Cade looked at me and seemed to size me up. He came to some kind of decision; I could see it in his eyes when it happened.

“Look man, I’m not tryin’ to be a dick or anything, but it’s her story to tell. But I’ll tell you this much, whatever you think happened to her is nothing compared to what she went through. No one should ever have to endure what that prick put her through. I didn’t see it then. I didn’t watch her as I should’ve. I won’t make the same mistake again. I like you, Jules. But I won’t let you fuck with her.”

This wasn’t a scorned lover warning off a new suitor, this was the act of a brother trying to take care of his sister. He’d failed her once—he wasn’t doing it again. I would have done the same thing.

“I have no intention on fuckin’ with her in any way or tryin’ to do anything with her, it’s not like that with her, and nothing happened in Florida. We fell asleep, that’s it.”

He smiled slightly. “All right. Good,” he said. “Just be careful with her.”

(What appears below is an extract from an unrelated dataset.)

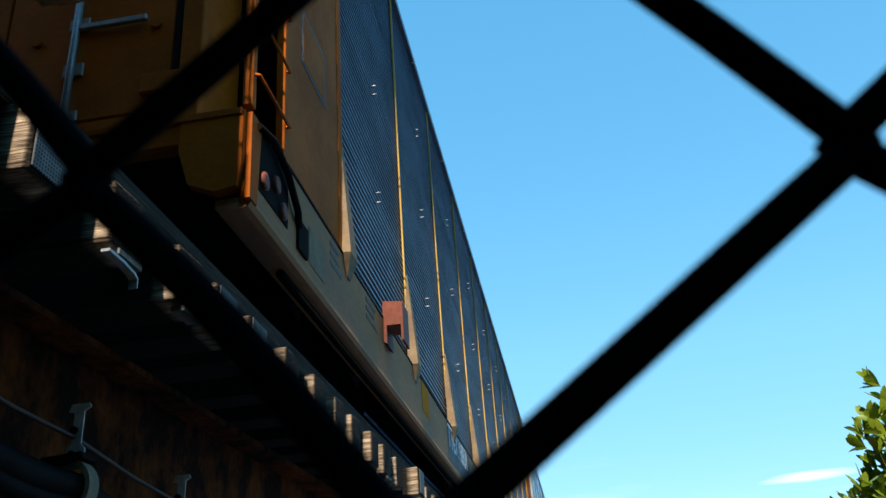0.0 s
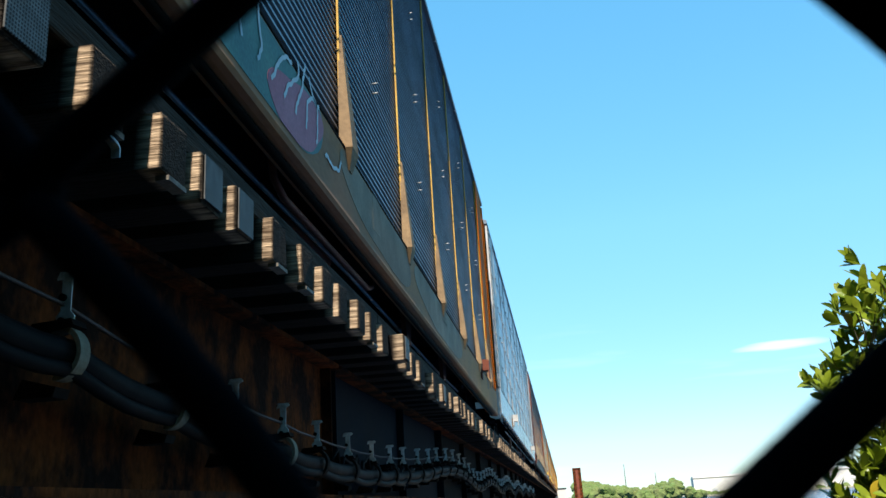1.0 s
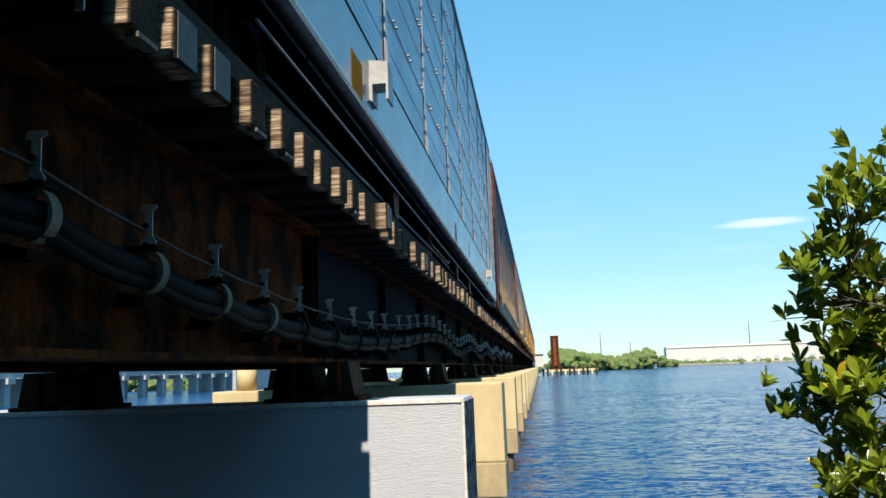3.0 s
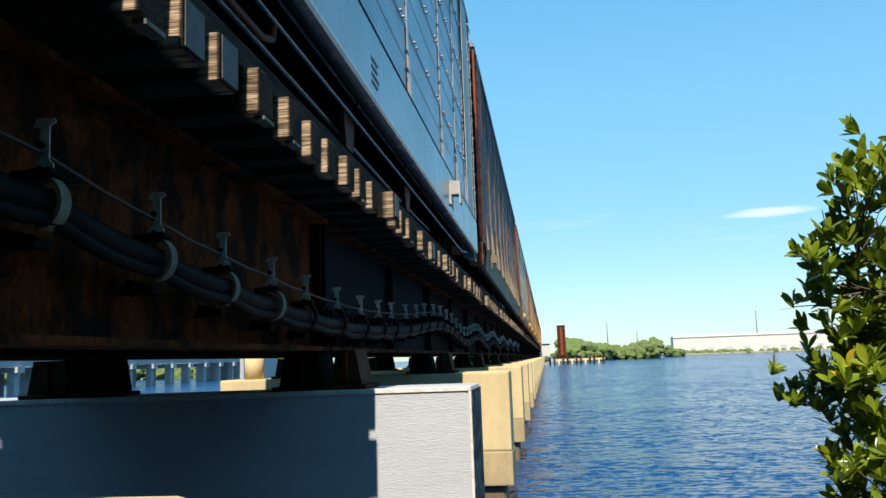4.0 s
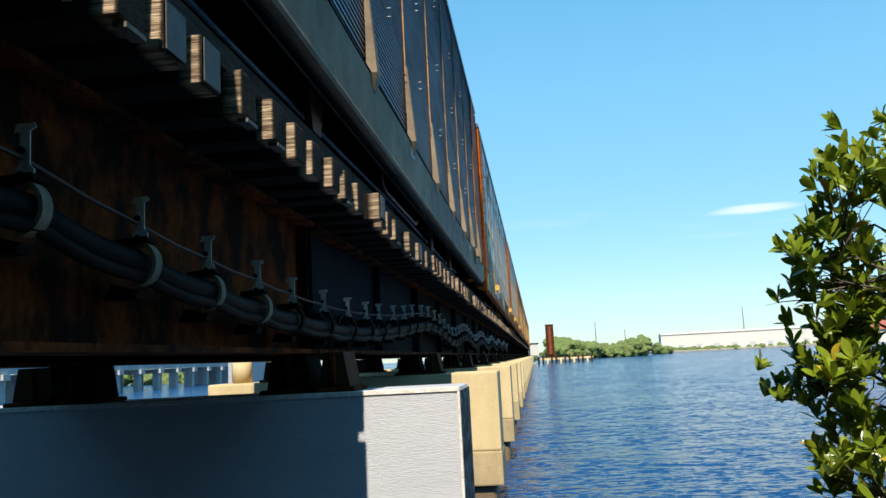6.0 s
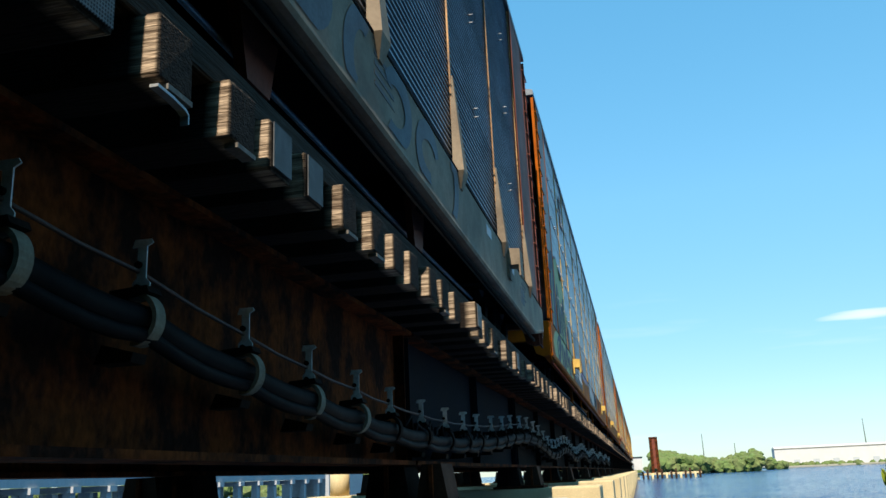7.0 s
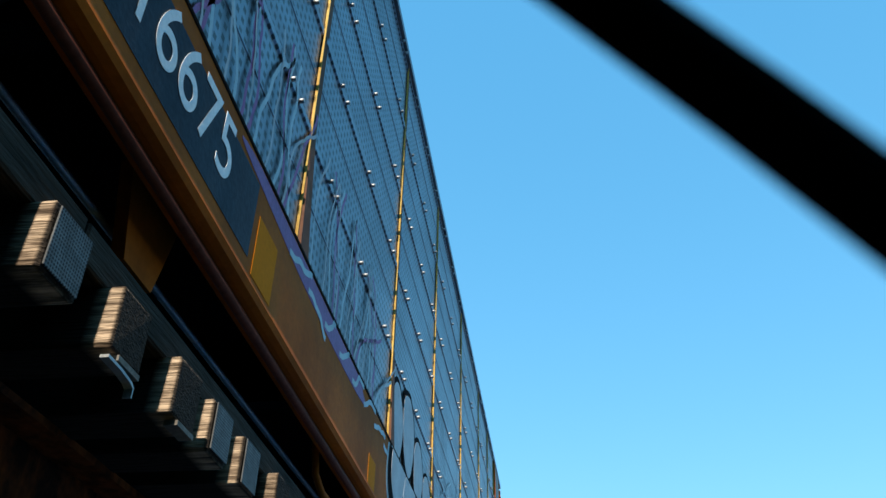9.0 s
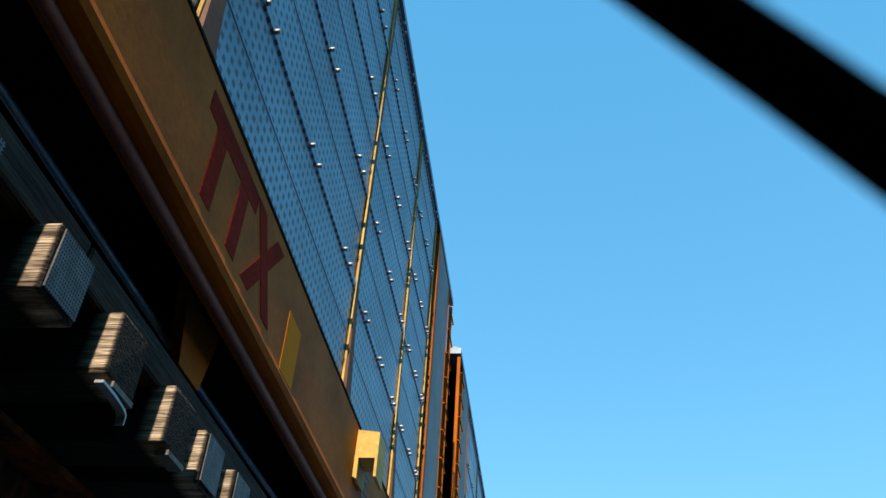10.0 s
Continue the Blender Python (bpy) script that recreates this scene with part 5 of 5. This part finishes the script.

“I will,” I confirmed. We talked for a few more minutes then he left to meet a client.

Throughout my workout, Toni’s nightmare and Cade’s words filled my head. I didn’t know specific details, but I knew her past was worse than I’d ever imagined. Part of me wanted to run for the hills and stay as far away from her as I could. She might not be the right person for me. One doomed relationship was more than enough. The other part, the risk-taker/gambling man part, wanted nothing more than to be the man that helped her to heal.

Just as I was finishing up, Jake walked into the room. He had an easygoing smile, but I could see there was something else behind it. I realized as soon as he approached that this was going to be another talk like the one with Cade.

“Hey man,” I said before he had a chance. “How’s it going?”

“Hey Jules, it’s good. Look, I’m not gonna beat about the bush. I know you already talked to Cade, but I think you need to hear somethin’, so I’m just gonna be blunt here. See, she was in a really fucked up relationship. Beaten, raped, mentally and verbally abused. He put a fear in her that it took years and a therapist for her to start to overcome and finally start healing. I know Cade said it’s her business to tell but any of this can be found through public court records.  I also think you should know Mia thinks Toni has feelings for you. So all I’m gonna say is, don’t fuck with her. If you feel nothing for her, that’s fine. Then don’t lead her on. If you do, my advice is to tread lightly and get her to trust you.”

“I …” I stopped because I didn’t know what to say. I was overwhelmed with anger, sadness, and worry.

Jake seemed to get that and smiled. “You don’t need to say nothin’, Jules. Just remember, you fuck with her and you’ll have to deal with Cade, Mia, and me. And I’d be more afraid of Mia than either Cade or me. You’ll also have to deal with her father and uncle. They, like Cade and me, blame themselves for what happened before. None of us is gonna let it happen again.”

I nodded. The problem was, instead of being warned away and wanting to stay as far away from the girl as I could, I felt the overwhelming urge to protect her.